Esta es la segunda lección: algunas obscenidades se hacen pasar por arte, por conciencia, por hacer algo cuando, de hecho, son la forma más hipócrita  de no hacer nada en absoluto.

Pienso en estas obscenidades paralelas (el hombro que debe ocultarse y el sufrimiento que se consume a distancia) y me pregunto sobre las matemáticas de nuestro universo moral. ¿Cómo medimos lo que nos ofende? ¿Cómo calculamos qué merece nuestra indignación?

La piel de una mujer: obscena.

La indiferencia de un hombre: normal.

Un túnel de gritos grabados: reflexivo.

La verdad es que la obscenidad siempre ha tenido que ver con la comodidad. Llamamos obsceno a todo lo que nos incomoda de maneras que no queremos examinar. 

El cuerpo femenino nos incomoda: bello, viejo, gordo, esquelético, desnudo, vestido, como sea. Creamos reglas para machacarlo, menospreciarlo, cubrirlo, domarlo. 
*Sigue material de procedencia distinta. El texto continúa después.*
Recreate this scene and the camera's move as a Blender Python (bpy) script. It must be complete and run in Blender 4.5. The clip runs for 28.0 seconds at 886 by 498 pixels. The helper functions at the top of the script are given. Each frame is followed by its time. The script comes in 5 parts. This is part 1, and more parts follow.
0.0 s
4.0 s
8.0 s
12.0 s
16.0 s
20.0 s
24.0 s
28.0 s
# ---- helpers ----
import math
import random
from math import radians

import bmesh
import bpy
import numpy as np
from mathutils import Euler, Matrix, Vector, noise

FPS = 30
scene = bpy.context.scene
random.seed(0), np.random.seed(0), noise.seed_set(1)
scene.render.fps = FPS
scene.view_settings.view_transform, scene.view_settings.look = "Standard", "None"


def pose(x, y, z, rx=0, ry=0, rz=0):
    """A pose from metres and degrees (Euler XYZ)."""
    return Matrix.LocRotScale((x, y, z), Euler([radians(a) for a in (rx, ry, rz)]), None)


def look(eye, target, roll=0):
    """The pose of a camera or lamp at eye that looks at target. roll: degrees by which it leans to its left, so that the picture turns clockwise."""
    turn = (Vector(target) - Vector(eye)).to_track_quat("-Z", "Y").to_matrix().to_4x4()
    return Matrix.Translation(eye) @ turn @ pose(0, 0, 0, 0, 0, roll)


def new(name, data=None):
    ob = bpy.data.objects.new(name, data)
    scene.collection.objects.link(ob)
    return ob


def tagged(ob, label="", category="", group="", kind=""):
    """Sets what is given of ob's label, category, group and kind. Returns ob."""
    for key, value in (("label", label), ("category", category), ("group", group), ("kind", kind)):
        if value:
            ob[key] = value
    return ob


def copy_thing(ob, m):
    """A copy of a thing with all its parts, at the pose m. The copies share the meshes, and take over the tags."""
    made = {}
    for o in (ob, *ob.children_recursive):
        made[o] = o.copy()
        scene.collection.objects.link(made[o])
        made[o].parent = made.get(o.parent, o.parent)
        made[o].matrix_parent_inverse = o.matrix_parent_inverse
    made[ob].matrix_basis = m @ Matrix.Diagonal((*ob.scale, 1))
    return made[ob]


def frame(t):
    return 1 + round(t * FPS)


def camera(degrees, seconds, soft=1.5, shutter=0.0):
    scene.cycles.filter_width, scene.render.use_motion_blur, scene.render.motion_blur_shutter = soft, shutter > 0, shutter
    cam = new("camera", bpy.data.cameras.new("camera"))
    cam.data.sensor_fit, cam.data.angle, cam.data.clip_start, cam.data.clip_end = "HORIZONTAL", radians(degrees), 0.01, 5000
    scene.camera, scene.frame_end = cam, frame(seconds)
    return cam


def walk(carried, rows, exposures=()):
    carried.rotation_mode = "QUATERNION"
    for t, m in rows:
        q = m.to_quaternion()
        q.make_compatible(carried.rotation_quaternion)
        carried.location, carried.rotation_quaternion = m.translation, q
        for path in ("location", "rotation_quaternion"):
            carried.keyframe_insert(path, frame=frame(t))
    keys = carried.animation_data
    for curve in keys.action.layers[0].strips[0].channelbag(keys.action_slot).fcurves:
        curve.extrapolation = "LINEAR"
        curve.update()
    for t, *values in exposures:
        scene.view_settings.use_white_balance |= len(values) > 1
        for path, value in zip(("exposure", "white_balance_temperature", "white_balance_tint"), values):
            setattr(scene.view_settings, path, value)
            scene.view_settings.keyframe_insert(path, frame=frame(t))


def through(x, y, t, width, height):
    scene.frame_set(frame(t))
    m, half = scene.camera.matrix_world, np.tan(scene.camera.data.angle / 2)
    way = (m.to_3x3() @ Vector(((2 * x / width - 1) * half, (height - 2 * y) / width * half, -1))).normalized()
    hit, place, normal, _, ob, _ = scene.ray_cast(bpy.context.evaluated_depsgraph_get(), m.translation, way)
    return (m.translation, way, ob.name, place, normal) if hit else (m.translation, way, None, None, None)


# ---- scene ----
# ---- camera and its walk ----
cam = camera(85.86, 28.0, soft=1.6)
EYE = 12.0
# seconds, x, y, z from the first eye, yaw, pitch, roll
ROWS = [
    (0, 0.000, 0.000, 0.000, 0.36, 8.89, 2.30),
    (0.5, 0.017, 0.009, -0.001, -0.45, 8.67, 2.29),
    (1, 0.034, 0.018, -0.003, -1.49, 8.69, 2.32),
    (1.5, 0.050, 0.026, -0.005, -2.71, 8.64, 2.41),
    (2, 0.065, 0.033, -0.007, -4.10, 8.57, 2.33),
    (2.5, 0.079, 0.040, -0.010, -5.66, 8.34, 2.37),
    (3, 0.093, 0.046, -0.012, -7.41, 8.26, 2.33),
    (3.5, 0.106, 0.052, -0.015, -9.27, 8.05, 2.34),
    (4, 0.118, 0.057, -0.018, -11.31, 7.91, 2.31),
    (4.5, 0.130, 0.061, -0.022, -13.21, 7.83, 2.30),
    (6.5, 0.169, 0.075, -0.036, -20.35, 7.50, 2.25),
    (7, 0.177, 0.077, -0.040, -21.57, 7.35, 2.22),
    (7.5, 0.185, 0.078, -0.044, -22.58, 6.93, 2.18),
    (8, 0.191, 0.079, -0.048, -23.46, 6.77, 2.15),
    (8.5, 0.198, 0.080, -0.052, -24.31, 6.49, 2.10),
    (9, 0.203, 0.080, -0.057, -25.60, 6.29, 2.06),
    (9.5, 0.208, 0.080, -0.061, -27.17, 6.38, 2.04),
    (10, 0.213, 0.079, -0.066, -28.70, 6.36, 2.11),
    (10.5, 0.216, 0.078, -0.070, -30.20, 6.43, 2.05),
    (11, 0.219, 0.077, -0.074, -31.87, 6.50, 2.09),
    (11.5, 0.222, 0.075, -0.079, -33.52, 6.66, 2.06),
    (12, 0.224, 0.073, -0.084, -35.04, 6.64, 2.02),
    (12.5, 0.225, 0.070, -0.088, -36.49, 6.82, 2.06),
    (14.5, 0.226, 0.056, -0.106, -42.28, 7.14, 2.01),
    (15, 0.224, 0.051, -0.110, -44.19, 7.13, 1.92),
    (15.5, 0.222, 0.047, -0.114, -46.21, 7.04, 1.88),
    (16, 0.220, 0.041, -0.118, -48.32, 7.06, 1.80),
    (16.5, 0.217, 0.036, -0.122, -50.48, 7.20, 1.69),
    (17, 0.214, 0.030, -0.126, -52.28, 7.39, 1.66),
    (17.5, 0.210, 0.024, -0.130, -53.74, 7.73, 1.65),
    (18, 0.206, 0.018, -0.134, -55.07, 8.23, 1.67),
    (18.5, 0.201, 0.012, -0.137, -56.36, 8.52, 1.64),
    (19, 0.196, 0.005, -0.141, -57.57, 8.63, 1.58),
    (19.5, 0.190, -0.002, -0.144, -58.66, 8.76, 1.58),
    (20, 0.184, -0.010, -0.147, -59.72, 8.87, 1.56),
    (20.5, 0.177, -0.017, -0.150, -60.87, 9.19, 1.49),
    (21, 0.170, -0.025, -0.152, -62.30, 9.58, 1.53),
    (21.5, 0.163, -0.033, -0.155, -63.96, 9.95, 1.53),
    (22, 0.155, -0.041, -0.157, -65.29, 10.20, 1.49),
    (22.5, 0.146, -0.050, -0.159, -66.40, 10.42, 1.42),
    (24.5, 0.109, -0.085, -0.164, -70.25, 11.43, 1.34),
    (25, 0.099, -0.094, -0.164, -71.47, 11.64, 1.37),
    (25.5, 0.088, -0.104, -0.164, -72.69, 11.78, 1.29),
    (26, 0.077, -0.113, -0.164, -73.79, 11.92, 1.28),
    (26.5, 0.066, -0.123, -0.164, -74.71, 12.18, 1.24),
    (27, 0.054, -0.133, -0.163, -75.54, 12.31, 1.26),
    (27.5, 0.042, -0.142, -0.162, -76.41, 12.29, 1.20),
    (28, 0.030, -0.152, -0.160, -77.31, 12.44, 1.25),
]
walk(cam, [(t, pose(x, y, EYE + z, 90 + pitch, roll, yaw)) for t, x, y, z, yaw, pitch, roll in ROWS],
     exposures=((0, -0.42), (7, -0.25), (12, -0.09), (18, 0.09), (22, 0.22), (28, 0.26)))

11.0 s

¿El sufrimiento real? Nos incomoda de maneras que no podemos regular. Así que lo convertimos en arte, en consciencia, en experiencias de cinco minutos que nos permiten sentir que hemos presenciado algo importante sin tener que presenciar nada en absoluto. Nos hemos convertido en turistas del dolor ajeno, coleccionando sellos en nuestros pasaportes de empatía sin llegar nunca a ningún lado.

La mujer que se ajusta la capa de papel en el Vaticano y la persona que asiste al festival que sale del túnel de Gaza tienen esto en común: ambas participan en una obra de teatro. Una obra de teatro nos dice que los hombros femeninos son peligrosos; la otra nos dice que los gritos grabados son solidaridad. Ambas obras de teatro nos permiten sentir que estamos interactuando con algo sagrado, ya sea arte divino o sufrimiento humano, sin interactuar realmente con nada más allá de nuestra propia representación de interacción. 

Quizás lo más obsceno de todo es esto: que podemos escribir sobre la obscenidad, teorizar sobre ella, hacer arte sobre ella, mientras los hombros permanecen cubiertos y las bombas siguen cayendo, y nosotros permanecemos exactamente donde empezamos: cómodos en nuestra incomodidad, seguros en nuestra indignación, inalterados por nuestra propia comprensión.

La cartografía de la obscenidad es siempre un mapa de nosotros mismos, nuestros miedos, nuestros fracasos, nuestra negativa a mirar directamente lo que decimos ver. Todos caminamos por túneles de nuestra propia creación, emergiendo hacia una luz que no ilumina nada que no estuviéramos ya preparados para reconocer.

Y quizás eso, más que cualquier hombro desnudo o grito grabado, es lo más obsceno de todo.